Player: Racey McMath

Position: Wide receiver

Draft pick: Sixth round (205th overall)

Status: Interestingly, McMath is the only member of the rookie class to play in every game – if special teams are excluded. He got eight offensive snaps in the season opener, one in Week 2, 17 in Week 3 and 14 in Week 4. That said, the 6-foot-3, 217-pound McMath isn’t yet much of an offensive threat, as he’s been targeted just once – unsuccessfully – in those 40 offensive snaps.

“He has a lot of neat physical tools,” Downing said. “He’s a big guy who can run. He’s tough. He’s tenacious. (Wide receivers coach Rob Moore) has been working very, very hard with him, just trying to get some of those techniques down -- some of the things we’ll ask him to do here that maybe he hasn’t done in his receiving past.

“I think he’s coming along well. We’re excited about where Racey’s at, and above all else, his mindset to want to do anything to help this team. That’s a great starting point.”

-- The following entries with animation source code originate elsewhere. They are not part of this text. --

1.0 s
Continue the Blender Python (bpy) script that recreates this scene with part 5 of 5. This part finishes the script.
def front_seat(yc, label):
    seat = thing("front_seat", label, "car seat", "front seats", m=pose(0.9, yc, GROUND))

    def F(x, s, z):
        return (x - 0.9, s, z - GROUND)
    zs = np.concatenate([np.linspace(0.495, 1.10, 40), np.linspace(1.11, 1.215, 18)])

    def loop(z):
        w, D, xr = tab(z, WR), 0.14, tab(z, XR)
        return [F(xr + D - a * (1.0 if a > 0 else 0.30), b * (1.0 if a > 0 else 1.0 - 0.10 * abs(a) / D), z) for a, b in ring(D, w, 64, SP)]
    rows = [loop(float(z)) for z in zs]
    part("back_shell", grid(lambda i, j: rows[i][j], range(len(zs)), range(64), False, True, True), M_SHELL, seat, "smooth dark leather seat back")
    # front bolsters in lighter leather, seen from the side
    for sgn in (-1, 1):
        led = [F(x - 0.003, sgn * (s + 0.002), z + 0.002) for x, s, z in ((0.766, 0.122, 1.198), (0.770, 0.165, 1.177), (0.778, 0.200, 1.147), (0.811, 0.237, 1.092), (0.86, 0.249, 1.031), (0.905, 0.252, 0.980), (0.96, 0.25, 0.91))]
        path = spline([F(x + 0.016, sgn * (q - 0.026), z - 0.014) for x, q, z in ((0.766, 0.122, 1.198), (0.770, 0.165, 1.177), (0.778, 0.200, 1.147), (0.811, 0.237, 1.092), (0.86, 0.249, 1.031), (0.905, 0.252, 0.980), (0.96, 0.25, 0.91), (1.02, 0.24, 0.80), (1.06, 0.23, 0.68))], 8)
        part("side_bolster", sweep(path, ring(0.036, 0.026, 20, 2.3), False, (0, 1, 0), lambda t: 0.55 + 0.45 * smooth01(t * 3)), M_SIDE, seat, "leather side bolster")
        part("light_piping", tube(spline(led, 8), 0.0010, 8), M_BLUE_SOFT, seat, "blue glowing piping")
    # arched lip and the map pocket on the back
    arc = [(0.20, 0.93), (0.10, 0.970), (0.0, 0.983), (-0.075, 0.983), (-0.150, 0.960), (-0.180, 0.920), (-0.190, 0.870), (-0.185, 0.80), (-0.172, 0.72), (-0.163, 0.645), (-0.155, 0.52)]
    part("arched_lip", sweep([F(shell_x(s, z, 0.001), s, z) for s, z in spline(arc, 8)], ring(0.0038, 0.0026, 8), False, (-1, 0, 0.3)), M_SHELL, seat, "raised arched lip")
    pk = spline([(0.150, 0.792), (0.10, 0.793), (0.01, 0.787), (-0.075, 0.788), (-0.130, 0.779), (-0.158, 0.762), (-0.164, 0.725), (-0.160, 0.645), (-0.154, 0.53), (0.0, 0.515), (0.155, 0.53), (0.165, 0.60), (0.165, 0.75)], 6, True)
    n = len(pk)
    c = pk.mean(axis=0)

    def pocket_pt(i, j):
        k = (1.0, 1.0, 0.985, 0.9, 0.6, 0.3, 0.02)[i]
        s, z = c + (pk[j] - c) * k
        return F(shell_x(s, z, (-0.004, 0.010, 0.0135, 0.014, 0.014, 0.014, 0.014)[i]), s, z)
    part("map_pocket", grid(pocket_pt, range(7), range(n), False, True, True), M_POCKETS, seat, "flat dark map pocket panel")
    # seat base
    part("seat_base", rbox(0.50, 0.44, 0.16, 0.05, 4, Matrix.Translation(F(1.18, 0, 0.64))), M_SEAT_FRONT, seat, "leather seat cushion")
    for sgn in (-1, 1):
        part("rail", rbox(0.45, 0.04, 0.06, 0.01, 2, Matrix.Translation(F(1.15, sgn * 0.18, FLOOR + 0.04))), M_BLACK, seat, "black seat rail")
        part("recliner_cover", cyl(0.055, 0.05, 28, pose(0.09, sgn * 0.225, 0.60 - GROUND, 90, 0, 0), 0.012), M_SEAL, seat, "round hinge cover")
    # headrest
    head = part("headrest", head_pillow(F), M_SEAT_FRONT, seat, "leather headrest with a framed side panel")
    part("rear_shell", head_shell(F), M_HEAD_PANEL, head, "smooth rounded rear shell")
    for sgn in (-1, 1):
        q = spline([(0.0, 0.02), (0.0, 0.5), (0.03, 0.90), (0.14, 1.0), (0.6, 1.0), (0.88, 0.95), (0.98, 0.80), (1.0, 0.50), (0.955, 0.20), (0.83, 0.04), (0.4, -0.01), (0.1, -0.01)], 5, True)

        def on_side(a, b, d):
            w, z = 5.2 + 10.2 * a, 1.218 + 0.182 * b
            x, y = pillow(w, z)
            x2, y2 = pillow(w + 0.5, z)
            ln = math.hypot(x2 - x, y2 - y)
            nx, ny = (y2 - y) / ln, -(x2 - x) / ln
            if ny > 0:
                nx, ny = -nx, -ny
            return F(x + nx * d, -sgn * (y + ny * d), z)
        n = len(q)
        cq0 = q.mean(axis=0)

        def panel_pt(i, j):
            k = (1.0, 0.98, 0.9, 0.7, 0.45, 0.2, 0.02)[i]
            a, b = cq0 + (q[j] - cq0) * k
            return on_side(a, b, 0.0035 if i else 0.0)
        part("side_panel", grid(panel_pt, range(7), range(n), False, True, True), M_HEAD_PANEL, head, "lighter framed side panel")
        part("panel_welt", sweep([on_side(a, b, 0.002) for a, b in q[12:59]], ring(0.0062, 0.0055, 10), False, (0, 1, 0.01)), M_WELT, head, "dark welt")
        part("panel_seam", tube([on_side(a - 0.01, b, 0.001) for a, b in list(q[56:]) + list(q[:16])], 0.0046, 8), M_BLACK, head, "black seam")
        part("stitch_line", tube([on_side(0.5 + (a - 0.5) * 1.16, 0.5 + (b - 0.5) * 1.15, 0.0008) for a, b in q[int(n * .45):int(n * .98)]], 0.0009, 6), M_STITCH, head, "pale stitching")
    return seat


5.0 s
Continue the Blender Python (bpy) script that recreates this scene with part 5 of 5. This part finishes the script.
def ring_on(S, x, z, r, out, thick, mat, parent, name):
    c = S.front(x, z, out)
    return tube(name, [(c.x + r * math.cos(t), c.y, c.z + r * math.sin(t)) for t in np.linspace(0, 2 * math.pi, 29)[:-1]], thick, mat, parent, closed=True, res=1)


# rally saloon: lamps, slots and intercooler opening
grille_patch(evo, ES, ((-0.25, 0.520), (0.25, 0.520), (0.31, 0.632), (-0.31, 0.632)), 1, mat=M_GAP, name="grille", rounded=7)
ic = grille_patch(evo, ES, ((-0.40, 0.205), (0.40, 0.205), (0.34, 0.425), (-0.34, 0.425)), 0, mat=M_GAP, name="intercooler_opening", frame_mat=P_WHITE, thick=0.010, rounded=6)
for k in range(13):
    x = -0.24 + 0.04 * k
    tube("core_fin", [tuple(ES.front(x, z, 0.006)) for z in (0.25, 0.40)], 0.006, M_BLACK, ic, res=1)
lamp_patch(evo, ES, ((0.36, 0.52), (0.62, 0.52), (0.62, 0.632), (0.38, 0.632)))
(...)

As expected early in his career, McMath is making much more of an impact on special teams, where he’s played a combined 73 snaps – 61 percent of all the Titans’ special-teams snaps. He needs to excel in this department and grow into his role as a receiver.

Player: Brady Breeze

Position: Safety

Draft pick: Sixth round (215th overall)

Status: Breeze has yet to make his NFL debut. We don’t really know much about the 6-foot, 197-pound safety out of Oregon, as he missed a good chunk of training camp and most of the preseason with an injury. The Titans placed him on injured reserve at the start of the season, meaning he had to sit out the first three games. Breeze was designated to return to practice from injured reserve last week, but he’s yet to be activated to the 53-man roster. Based on all the training camp and regular season time Breeze has missed, it would be surprising to see him make much of an impact – other than possibly on special teams – in the foreseeable future. But the Titans must have seen something they liked about Breeze, as they initially kept him on the 53-man roster despite not getting a long look at him.